Marco Polo provided a comprehensive picture of China in the early Yuan period (1271–1368), including its politics, wars, court vignettes, traditional festivals, hunting, and so forth. He recounted Dadu’s economy, culture, architecture, and local customs and practices, along with vivid depictions of thriving metropolises such as Xi’an, Kaifeng, Nanjing, Zhenjiang, Yangzhou, Hangzhou, Fuzhou, and Quanzhou. He wrote that China was a country where regal palaces shone with gilded walls and where even the common people were as wealthy as European monarchs.


Marco Polo also gave accounts of China’s Grand Canal, postal system, and the method by which astronomical instruments were used to observe stars. Paper currency, which had not yet appeared in Europe, impressed Marco Polo so deeply that he mentioned its use whenever he described a Chinese city. He also described the process of making paper currency from mulberry branches at the imperial mint of Dadu. Marco Polo also marveled at a type of “black stone” burnt by the Chinese to warm themselves. These “black stones” were actually coal which at that time was unknown to most Europeans.


The Travels of Marco Polo unveiled the mysterious East to medieval Europeans and deepened their understanding of the region, and China in particular. It was this book that helped European geographers in the fourteenth and fifteenth centuries make the early maps of the world.


Also inspired by the book, the famous navigator Columbus set off on a voyage to Asia, but accidentally reached the Americas and discovered the New World.

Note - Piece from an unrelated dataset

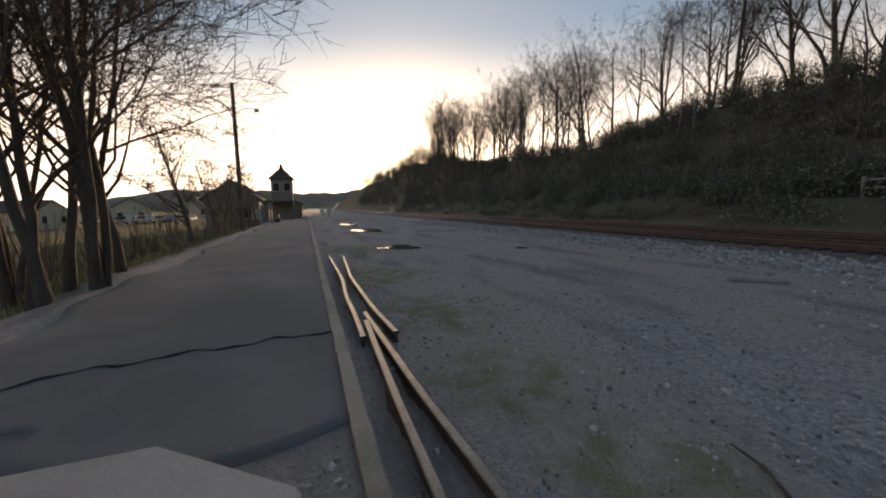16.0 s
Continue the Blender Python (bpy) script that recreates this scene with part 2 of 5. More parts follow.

Among Columbus’s personal belongings during the voyage was a copy of The Travels of Marco Polo, full of handwritten notes.


Although Marco Polo’s book largely corresponds to Chinese history, a number of people have doubted if he had indeed been to China. Marco Polo claimed that he was once appointed governor of Yangzhou, but no record of such an appointment has been found in the local official chronicles. Some people also question the credibility of the book for its failure to mention certain unique Chinese items such as tea, Chinese characters, printing, or the Great Wall. There is even some conjecture that Marco Polo’s account of China could be based on second-hand knowledge from Persian merchants.